Der Schwerpunkt liegt aber auf der Perspektive von Charlotte.

Alle drei haben ihre persönlichen Probleme, aber auch Schwierigkeiten mit dem System und Stalins Säuberungsaktionen.

Im Buch wurden die im Text vorkommenden Briefe als Bild, entweder von Hand, oder mit der Maschine geschrieben, eingefügt. Das gefällt mir gut. Das wirkt sehr authentisch.

Das Ebook ist im Scoobe Katalog enthalten.

"Metropol" Eugen Ruge 1
Das Hörbuch »Metropol« Eugen Ruge

Die ungekürzte Hörbuchfassung »Metropol« wird wirkungsvoll und beeindruckend von Ulrich Noethen und Ulrike Krumbiegel gelesen. Der Audioinhalt hat eine Länge von 12 Stunden und 29 Minuten. Das Hörbuch wurde am 8. Oktober 2019 im Argon Verlag veröffentlicht.

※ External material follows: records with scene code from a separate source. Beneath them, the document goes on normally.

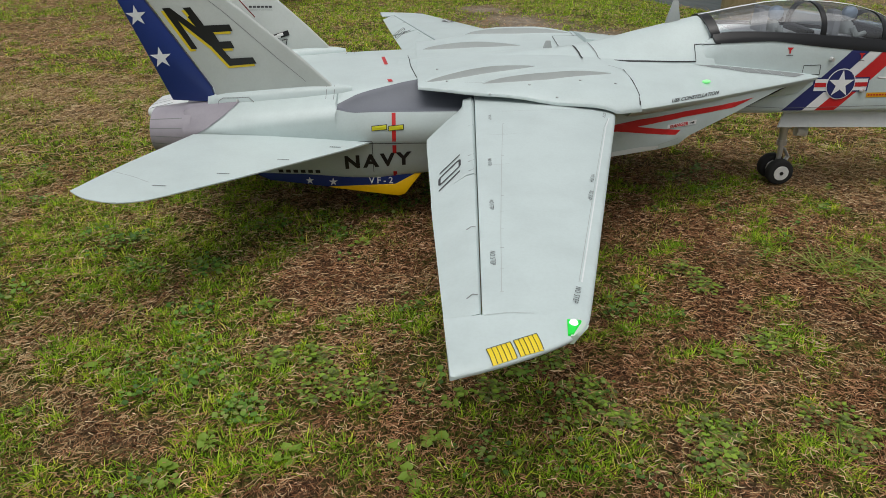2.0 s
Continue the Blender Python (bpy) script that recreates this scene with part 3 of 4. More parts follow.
        for u, v in ((-0.014, 0.010), (-0.006, 0.019), (0.008, 0.019), (0.012, 0.009)):
            lay("patch_star", shape_bm([star_poly(e[0] + u, e[1] + v, 0.005)]), inw, out, sk, decal_white, fin, off=0.0017)
        lay("patch_shape", shape_bm([disc_poly(e[0] - 0.003, e[1] + 0.001, 0.0075, 14), disc_poly(e[0] - 0.006, e[1] - 0.012, 0.006, 12)]), inw, out, sk, decal_white, fin, off=0.0021)
        for k in range(12):
            t = math.pi * (0.12 + 0.76 * k / 11)
            c0 = (e[0] + 0.0345 * math.cos(t), e[1] + 0.0345 * math.sin(t))
            lay("patch_letter_bar", shape_bm([strip_poly((c0[0] - 0.0028 * math.cos(t), c0[1] - 0.0028 * math.sin(t)), (c0[0] + 0.0028 * math.cos(t), c0[1] + 0.0028 * math.sin(t)), 0.0025)]), inw, out, sk, orange_paint, fin, off=0.0016)
        lay("brand_bar", shape_bm([rect(-0.279 + 0.0085 * k, 0.3372, -0.2725 + 0.0085 * k, 0.3412) for k in range(6)] + [rect(-0.281, 0.3325, -0.230, 0.3331)]), inw, out, sk, decal_grey, fin)
        lay("red_line", shape_bm(line_polys([(-0.402, 0.472), (-0.268, 0.318)], 0.0024)), inw, out, sk, maroon, fin, off=0.0005)
        # rudder servo linkage
        tilt = pose(-0.187, 0.2785, 0, 0, 0, 17)
        bay = part("servo_bay", place(moved(box_bm(-0.027, -0.0055, -0.0085, 0.027, 0.0055, -0.0055, 0.0008), tilt)), black_paint, fin, "dark open servo slot")
        part("servo_arm", place(moved(join_bm(box_bm(-0.024, -0.0040, -0.0125, 0.008, 0.0030, -0.008, 0.001), box_bm(0.002, -0.0015, -0.0135, 0.015, 0.0045, -0.008, 0.001)), tilt)), hub_white, bay, "white servo arm")
        wire = [(-0.176, 0.271), (-0.165, 0.274), (-0.168, 0.262), (-0.171, 0.258), (-0.163, 0.240)]
        part("linkage", place(join_bm(*[rod_bm((u0, v0, -0.0105), (u1, v1, -0.0105), 0.0011, 6) for (u0, v0), (u1, v1) in zip(wire, wire[1:])], box_bm(-0.167, 0.236, -0.0125, -0.160, 0.243, -0.0085, 0.001))), black_paint, bay, "thin bent wire linkage")
    return fin


make_fin(-1)
make_fin(1)


# ---- stabilators ----
def stab_bm(s):
    rings = []
    for i in range(45):
        t = i / 44
        a = 0.228 + 0.3015 * t ** 0.5
        lx = ip(a, [0.228, 0.250, 0.273, 0.422, 0.500, 0.518, 0.526, 0.5295], [-0.002, -0.023, -0.040, -0.195, -0.281, -0.303, -0.320, -0.337])
        tx = ip(a, [0.228, 0.241, 0.377, 0.434, 0.493, 0.505, 0.518, 0.526, 0.5295], [-0.314, -0.319, -0.375, -0.395, -0.414, -0.402, -0.385, -0.362, -0.342])
        th = ip(a, [0.228, 0.5295], [0.0062, 0.0022])
        ring = []
        for k in range(9):
            u = k / 8
            ring.append((lx + (tx - lx) * u, s * a, th * (math.sin(math.pi * min(1, u * 0.9 + 0.05)) ** 0.6) * 0.5 + 0.0003))
        ring += [(x, y, -z) for x, y, z in ring[::-1]]
        rings.append(ring)
    return loft_bm(rings)


def make_stab(s):
    pivot = Matrix.Translation((-0.17, 0, 0.1765))
    st = part("stabilator", moved(stab_bm(s), pivot @ pose(0, 0, 0, 0, 2.6, 0) @ Matrix.Translation((0.17, 0, 0))), grey_paint, jet, smooth=40)
    if s < 0:
        sk = skin_of(st)
        for u, a in ((-0.066, 0.272), (-0.143, 0.342), (-0.222, 0.412), (-0.300, 0.468)):
            lay("stencil", shape_bm([rect(u - 0.008 + k * 0.0032, -a - 0.0012, u - 0.008 + k * 0.0032 + 0.0022, -a + 0.0018) for k in range(6)]), top, DOWN, sk, decal_grey, st)
        lay("panel_line", shape_bm(line_polys([(-0.385, -0.415), (-0.345, -0.437), (-0.318, -0.456)], 0.0006)), top, DOWN, sk, line_soft, st)
    return st


make_stab(-1)
make_stab(1)

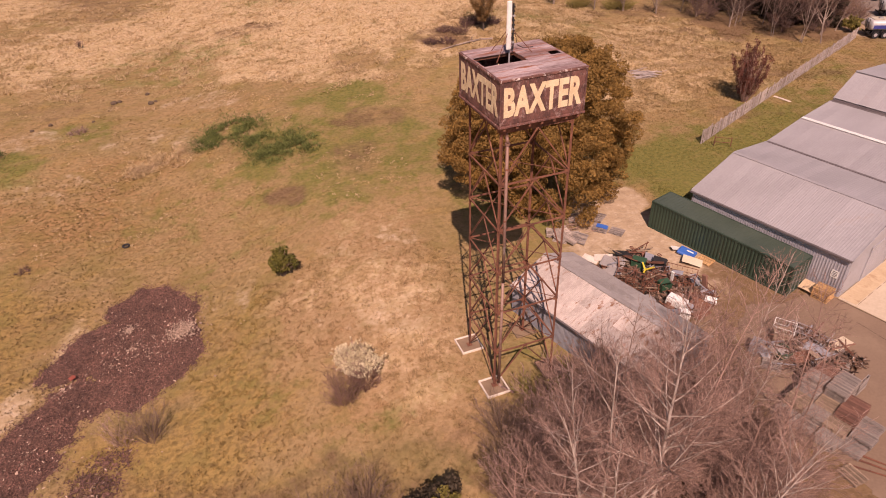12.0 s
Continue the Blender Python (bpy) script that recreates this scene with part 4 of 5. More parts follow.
twiggy_tree(29, -0.4, -7.6, 6.4, "low leafless thicket beside the tower footing", FAN, 10, 2.1, 0.04, 0.2, DARKTWIG)
twiggy_tree(30, 4.0, -5.4, 6.0, "low leafless tree against the shed wall", FAN, 10, 1.9, 0.04, 0.2, DARKTWIG, 0.17, 0.95, "bare trees by the yard", DARKTWIG)
twiggy_tree(33, 7.4, -5.6, 6.0, "low leafless tree against the shed roof", FAN, 10, 2.0, 0.04, 0.2, DARKTWIG, 0.17, 0.95, "bare trees by the yard", REDTWIG)
twiggy_tree(41, 5.6, -5.0, 8.2, "leafless tree with fine dark twigs over the shed", FAN, 11, 2.2, 0.04, 0.3, DARKTWIG, 0.17, 0.95, "bare trees by the yard", REDTWIG)
twiggy_tree(42, 9.6, -5.0, 7.4, "leafless tree with fine reddish twigs beside the shed", FAN, 10, 2.0, 0.04, 0.3, TWIG, 0.17, 0.95, "bare trees by the yard", REDTWIG)
twiggy_tree(34, 2.0, -8.4, 8.0, "leafless tree with slender ascending stems", FAN, 11, 2.2, 0.05, 0.3, TWIG)
twiggy_tree(36, 6.4, -13.4, 8.0, "leafless tree with fine brown twigs by the pallets", PAIR, 18, 2.8, 0.055, 0.3, TWIG)
twiggy_tree(35, 11.4, -8.2, 7.2, "leafless tree with thin reddish twigs over the yard", PAIR, 14, 2.0, 0.045, 0.3, TWIG)


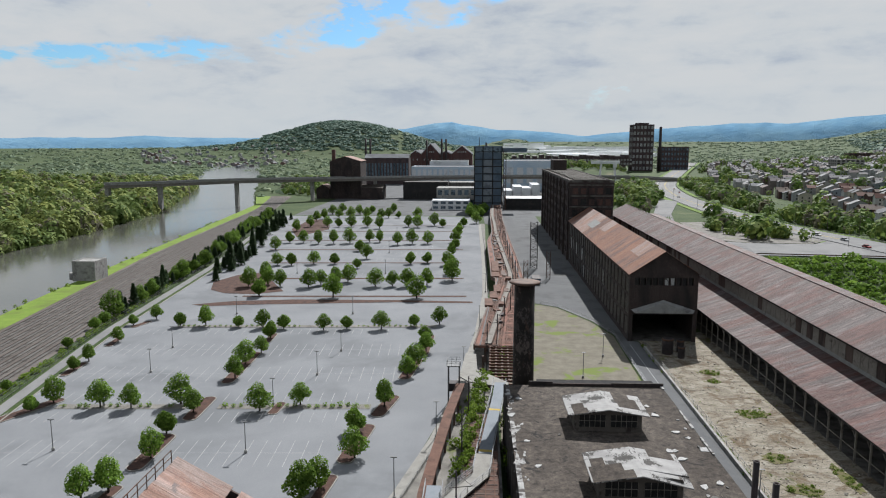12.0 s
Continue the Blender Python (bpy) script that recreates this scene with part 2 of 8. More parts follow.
shed_roof_mat = make_shed_roof()
concrete_pale = surf("pale_concrete", (0.34, 0.33, 0.31), (0.46, 0.45, 0.42), 0.5, (0.22, 0.21, 0.195), 0.4, 0.5, 0.66, 0.9, 0, 0.3, 5)
concrete_dark = surf("stained_concrete", (0.10, 0.095, 0.09), (0.19, 0.18, 0.165), 0.4, (0.06, 0.05, 0.045), 0.3, 0.5, 0.66, 0.92, 0, 0.4, 3, (1, 1, 0.4))
parapet_mat = surf("flaking_white_parapet", (0.33, 0.32, 0.305), (0.50, 0.49, 0.47), 0.7, (0.09, 0.08, 0.075), 0.6, 0.46, 0.56, 0.9, 0, 0.4, 4)
tar_scrap = surf("curled_roofing_scrap", (0.40, 0.39, 0.37), (0.58, 0.57, 0.55), 1.5, (0.2, 0.19, 0.18), 0.9, 0.55, 0.7, 0.85)
# Darker copy of the grey timber, for all monitor walls.
monitor_wall = surf("dark_brown_boards", (0.10, 0.088, 0.077), (0.17, 0.152, 0.134), 0.5, (0.06, 0.05, 0.045), 0.5, 0.52, 0.66, 0.9)
glass_dark = surf("grimy_window_glass", (0.012, 0.013, 0.014), (0.035, 0.036, 0.037), 1.0, (0.09, 0.09, 0.085), 0.7, 0.6, 0.7, 0.3, 0, 0.1, 4)
glass_dirty = surf("dusty_window_glass", (0.05, 0.05, 0.048), (0.11, 0.108, 0.10), 1.2, (0.02, 0.02, 0.02), 1.4, 0.5, 0.56, 0.6, 0, 0.1, 5, vary=0.4)
pane_pale = surf("pale_window_pane", (0.30, 0.31, 0.31), (0.50, 0.51, 0.50), 1.0, (0.05, 0.05, 0.05), 1.0, 0.55, 0.6, 0.4, 0, 0.1, 4, vary=0.4)
window_blue = surf("bluish_glazing", (0.10, 0.14, 0.18), (0.22, 0.28, 0.33), 0.3, (0.05, 0.07, 0.09), 0.4, 0.5, 0.6, 0.25, 0, 0.05, 2, vary=0.3)
asphalt = surf("sun_bleached_asphalt", (0.225, 0.231, 0.240), (0.285, 0.291, 0.299), 0.05, (0.198, 0.204, 0.212), 0.03, 0.5, 0.62, 0.95, 0, 0.2, 9)
asphalt_grey = surf("grey_road_asphalt", (0.125, 0.127, 0.13), (0.165, 0.167, 0.168), 0.1, (0.10, 0.10, 0.10), 0.06, 0.52, 0.65, 0.95, 0, 0.2, 9)
road_pale = surf("pale_concrete_road", (0.235, 0.232, 0.228), (0.285, 0.28, 0.272), 0.05, (0.20, 0.198, 0.195), 0.08, 0.5, 0.65, 0.95, 0, 0.15, 8)
paint_white = surf("worn_white_paint", (0.36, 0.36, 0.355), (0.48, 0.48, 0.475), 1.0, (0.26, 0.26, 0.26), 0.9, 0.5, 0.62, 0.9)
paint_yellow = surf("yellow_paint", (0.50, 0.36, 0.07), (0.58, 0.43, 0.10), 1.0, None, rough=0.8)
kerb_mat = surf("kerb_concrete", (0.29, 0.275, 0.245), (0.37, 0.355, 0.32), 0.6, (0.21, 0.2, 0.18), 0.4, 0.55, 0.7, 0.9, 0, 0.2, 6)
mulch = surf("red_brown_mulch", (0.085, 0.047, 0.036), (0.135, 0.075, 0.058), 1.0, (0.06, 0.036, 0.03), 0.6, 0.5, 0.6, 0.95, 0, 0.6, 8)
rail_mat = surf("dull_track_rail", (0.10, 0.075, 0.06), (0.17, 0.13, 0.11), 1, None, rough=0.5, metal=0.4)
ballast = surf("brown_track_ballast", (0.105, 0.085, 0.074), (0.165, 0.138, 0.122), 0.3, (0.21, 0.185, 0.165), 0.1, 0.52, 0.66, 0.95, 0, 0.7, 6, (1, 0.25, 1))


def make_ground():
    k = Nodes("meadow_and_earth", 0.95)
    g = k.ramp(k.noise(0.05, 7, 0.65), [(0.3, (0.034, 0.062, 0.018)), (0.5, (0.055, 0.088, 0.026)), (0.7, (0.088, 0.116, 0.042))])
    g = k.mix(0.6, g, k.ramp(k.noise(1.3, 6, 0.7), [(0.3, (0.55, 0.6, 0.5)), (0.7, (1.4, 1.35, 1.3))]), "MULTIPLY")
    g = k.mix(k.mask(k.noise(0.02, 6, 0.6), 0.64, 0.70), g, (0.17, 0.16, 0.09))
    k.bump(k.noise(2, 5, 0.7), 0.6, 0.2)
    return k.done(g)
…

Ich habe »Metropol« mit Audible gehört. Der andere Teil der Geschichte der Familie Ruge trägt den Titel »In Zeiten des abnehmenden Licht«, und ist ungekürzt im Bookbeatkatalog enthalten.

Eugen Ruge

Der Schriftsteller, Dokumentarfilmer und Drehbuchautor Eugen Ruge ist der Sohn von Wolfgang Ruge, der selbst gegen Mitte und Ende der 1930er Jahre in Moskau Geschichte studierte und den selbst Stalins Terror erlebte, bis er wegen seiner deutschen Herkunft nach Kasachstan deportiert wurde und ein Jahr später als Zwangsarbeiter in ein Straflager des Gulags in den Nordural verschickt wurde. Erst 1956 gelang Wolfgang Ruge mit Frau und Sohn, die Ausreise in die DDR und er wurde einer der bekanntesten Historiker, der sich intensiv mit dem Aufstieg des Faschismus beschäftigte.

1988 siedelte Eugen Ruge in die Bundesrepublik über. 2011 veröffentlichte er seinen mit dem deutschen Buchpreis gekrönten Debütroman »In Zeiten des abnehmenden Lichts«. Darin trägt der Historiker Kurt Umnitzer die Züge von Wolfgang Ruge.

Kritik »Metropol« Eugen Ruge

»Grand Hotel Abgrund« von Stuart Jeffries war das letzte Buch, das ich rezensierte. Es ist ein Buch über die Frankfurter Schule und ihre Zeit. Die Frankfurter Schule beschäftigt sich mit den Theorien des Marxismus. Deswegen war es für mich unheimlich interessant, ein Buch über die praktische Umsetzung dieser Theorien zu lesen. Wie lebt man in einem Staat, der von einem machthungrigen Faschisten regiert wird. Eugen Ruge hat vor Ort recherchiert. Er hat sich intensiv mit der Geschichte seiner Großmutter beschäftigt. Eine Großmutter, deren Geheimnis er erst langsam entblättert.

Der Autor gibt einfühlsam die Resignation, Angst und Handlungsstarre der Beteiligten wieder. Hotelgäste in einem Grand Hotel, die in Schockstarre auf ihre Abholung, Verhandlung und im schlimmsten Fall sogar Hinrichtung warteten. Keiner kann dem Anderen trauen.

»Metropol« von Eugen Ruge ist ein Buch, das aufhorchen lässt. Ein Buch, das den Leser daran erinnert, wie wichtig es ist, unsere Demokratie zu stärken und gegen jeglichen Faschismus, unabhängig davon in welchem Kleid dieser erscheint, Links oder Rechts, zu schützen.

Ich wusste nicht viel über diese Zeit und habe beim Lesen viel über den Zeitgeist und der Ära des Marxismus unter Stalin erfahren, das mich ermunterte, ein wenig weiter über diese Zeit zu recherchieren.. Eugen Ruge hat einen Roman geschrieben, der sich nicht nur mit den historischen Daten dieser Zeit beschäftigt, sondern auch mit dem Elend der Menschen.

Ich kann dieses Buch nur wärmstens empfehlen.